Ask yourself: what world does my brand belong to? Who else lives in that world? What does it feel like to be a client of mine: before, during, and after?
If you cannot answer those questions clearly, your pricing will always feel like a negotiation.
2. Stop Selling the Deliverables. Sell the Outcome
One of the most common positioning mistakes premium founders make is leading with what they do rather than what changes for the client because of it.
‘We design brand identities’ is a deliverable. ‘We help founders stop being the best-kept secret in their industry’ is an outcome. One invites comparison with every other designer. The other stops the conversation entirely.
Clients who truly understand what transformation you offer will not ask why you cost more than your competitor. They will ask when you can start.
- Lead every conversation with the outcome, not the output
- Use client language, not industry language, i.e., what did they come to you feeling, and what did they leave feeling?
- Let testimonials do the heavy lifting. A former client articulating their transformation is worth ten service descriptions
3. Be Selective And Let People Know It
Scarcity is one of the most powerful positioning tools available to a premium brand and one of the most underused.
This does not mean being artificially difficult or hard to reach. It means being genuinely discerning about who you work with, and communicating that discernment clearly. The brands that command premium prices are never chasing every client. They are attracting the right ones.
On your website, in your copy, in how you structure your onboarding, every touchpoint should communicate that you have standards. That you choose your clients as carefully as they choose you. That the engagement is a collaboration, not a transaction.

4. Build a Brand That Answers the Question Before It Is Asked
The most effective pricing strategy is a brand so coherent and compelling that the question of cost never quite materialises. When your visual identity, your copy, your client experience, and your reputation all speak the same language, clients arrive already convinced.
This is not magic. It is brand architecture. It is the deliberate, consistent alignment of every touchpoint around a single, clear idea of what you are and who you are for.

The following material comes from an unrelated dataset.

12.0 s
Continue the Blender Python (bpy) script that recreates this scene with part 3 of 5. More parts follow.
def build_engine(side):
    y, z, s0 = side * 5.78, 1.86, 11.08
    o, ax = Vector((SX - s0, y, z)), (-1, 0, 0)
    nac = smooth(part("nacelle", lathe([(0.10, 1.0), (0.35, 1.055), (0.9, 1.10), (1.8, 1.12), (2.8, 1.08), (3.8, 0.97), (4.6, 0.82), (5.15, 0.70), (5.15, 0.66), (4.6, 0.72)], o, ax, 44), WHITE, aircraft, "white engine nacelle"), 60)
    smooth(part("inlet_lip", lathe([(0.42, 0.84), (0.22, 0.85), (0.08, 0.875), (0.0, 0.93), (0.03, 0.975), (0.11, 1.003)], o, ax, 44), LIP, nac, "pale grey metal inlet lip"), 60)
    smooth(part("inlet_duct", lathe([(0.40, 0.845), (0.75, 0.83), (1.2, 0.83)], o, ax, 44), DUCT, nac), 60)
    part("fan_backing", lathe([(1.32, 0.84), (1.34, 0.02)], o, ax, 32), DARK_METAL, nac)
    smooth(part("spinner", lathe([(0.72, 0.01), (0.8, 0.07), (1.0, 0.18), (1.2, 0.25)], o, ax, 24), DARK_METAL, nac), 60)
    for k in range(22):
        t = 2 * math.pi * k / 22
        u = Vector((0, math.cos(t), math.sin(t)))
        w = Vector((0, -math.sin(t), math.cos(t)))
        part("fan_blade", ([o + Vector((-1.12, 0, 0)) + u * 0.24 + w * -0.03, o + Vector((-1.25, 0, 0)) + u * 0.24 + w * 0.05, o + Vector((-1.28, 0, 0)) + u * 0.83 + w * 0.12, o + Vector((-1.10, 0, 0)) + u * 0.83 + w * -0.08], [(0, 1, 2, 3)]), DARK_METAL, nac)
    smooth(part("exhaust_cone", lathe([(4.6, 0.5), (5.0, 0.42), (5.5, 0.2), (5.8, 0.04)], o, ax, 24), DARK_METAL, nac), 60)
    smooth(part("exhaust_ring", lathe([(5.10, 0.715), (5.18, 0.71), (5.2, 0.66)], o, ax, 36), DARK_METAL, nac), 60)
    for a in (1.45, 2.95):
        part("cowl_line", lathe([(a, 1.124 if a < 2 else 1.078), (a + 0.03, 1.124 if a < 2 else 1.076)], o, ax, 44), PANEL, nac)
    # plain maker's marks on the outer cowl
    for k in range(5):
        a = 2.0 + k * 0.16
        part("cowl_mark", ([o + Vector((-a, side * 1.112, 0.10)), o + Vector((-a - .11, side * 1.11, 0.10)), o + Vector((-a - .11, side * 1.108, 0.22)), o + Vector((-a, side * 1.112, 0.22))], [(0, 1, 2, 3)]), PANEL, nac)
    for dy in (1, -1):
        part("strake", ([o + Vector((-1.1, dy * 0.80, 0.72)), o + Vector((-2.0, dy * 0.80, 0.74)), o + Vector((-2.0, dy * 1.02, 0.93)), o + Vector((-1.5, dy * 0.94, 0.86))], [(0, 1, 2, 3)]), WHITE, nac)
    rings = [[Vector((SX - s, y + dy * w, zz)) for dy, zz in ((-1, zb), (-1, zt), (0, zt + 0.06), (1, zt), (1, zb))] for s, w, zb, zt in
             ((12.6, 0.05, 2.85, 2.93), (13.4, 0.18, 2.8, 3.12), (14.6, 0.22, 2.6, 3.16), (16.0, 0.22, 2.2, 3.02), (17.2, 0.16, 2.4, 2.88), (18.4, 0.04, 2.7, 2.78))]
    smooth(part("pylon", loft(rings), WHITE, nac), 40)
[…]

It takes investment. In strategy, in design, in the discipline to say no to the work that does not fit. But it is the only investment that permanently removes price from the conversation.
The most effective pricing strategy is a brand so coherent and compelling that the question of cost never quite materialises.
The Bottom Line
Premium pricing is not something you defend. It is something you earn through clarity, consistency, and the courage to hold your position even when the pressure mounts.
If you are still having the price conversation more than you would like, it is almost certainly a brand problem, not a pricing problem. The fix is not a discount. It is a strategy.